- Fengxi Location in Guangdong
- Coordinates: 23°39′17″N 116°36′04″E﻿ / ﻿23.6548°N 116.6011°E
- Country: People's Republic of China
- Province: Guangdong
- Prefecture-level city: Chaozhou

Area
- • Total: 24.56 km^{2} (9.48 sq mi)

Population (2020)
- • Total: 158,114
- • Density: 6,438/km^{2} (16,670/sq mi)
- Time zone: UTC+8 (China Standard)
- Website: www.fengxigov.cn

= Fengxi District =

Fengxi District (枫溪区 (楓溪區, Fēngxī Qū, Maple Creek District)) was an administrative district under the jurisdiction of Chaozhou City in Guangdong Province, China, located in the western part of the Chaozhou urban area, near the border with Fujian Province. It covered a total area of 24.56 square kilometers, with a registered population of approximately 117,400, a total of 28,654 households, and a resident population of 158,114. The district administered 6 communities and 26 villages.

In December 1995, Fengxi Town (楓溪鎮) of Chao’an County was dissolved and reorganized into a county‑level administrative district named Fengxi District. The new district's jurisdiction included Fengxi Town of Chao’an County, the Chaozhou Railway Station area, and the Chihu (池湖) and Cailong (蔡隴) administrative zones, which were carved out from Fengxin Subdistrict (鳳新街道) of Xiangqiao District (湘橋區).

== Fengxi Town ==
On 31 October 2023, Fengxi District was abolished, and Fengxi Town of Chao’an District was reinstated.

=== Porcelain ===
Chaozhou's Fengxi Town is one of China's renowned "Porcelain Capitals" (瓷都), a place where ceramic culture forms the core of local identity and blends naturally with traditional Chaoshan customs. Popular destinations include the Fengxi Ceramic City (楓溪陶瓷城) and the Ceramic Exhibition Hall (陶瓷展覽館), where visitors can admire exquisite craftsmanship and experience the unique charm of this porcelain‑making center.

=== Shanbian Village ===
Shanbian Village (山邊村), located within Fengxi Town, is a traditional settlement distinguished by deep historical roots and the scenic beauty of a modern countryside.

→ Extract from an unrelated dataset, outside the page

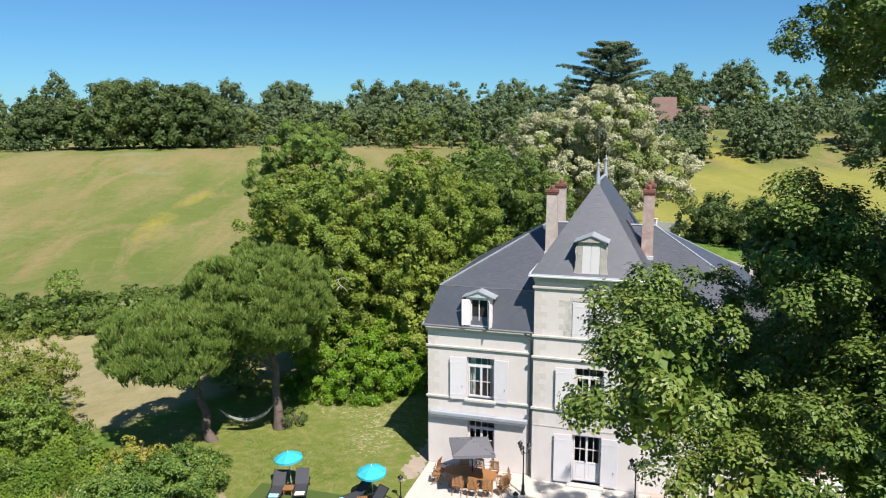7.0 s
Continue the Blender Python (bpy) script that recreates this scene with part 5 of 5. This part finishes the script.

In March 2023, it was included in the sixth national list of "China's Traditional Villages" (中國傳統村落名錄), recognized for its strong Chaoshan character and significant historical value. The Xie clan ancestors settled here during the Southern Song period (around 1260), migrating from Zhejiang to escape wartime turmoil. The village's name derives from its position along the hillside.

As part of this "land of ceramics," Shanbian Village's leading industries focus on the production of daily‑use porcelain and decorative ceramic ware.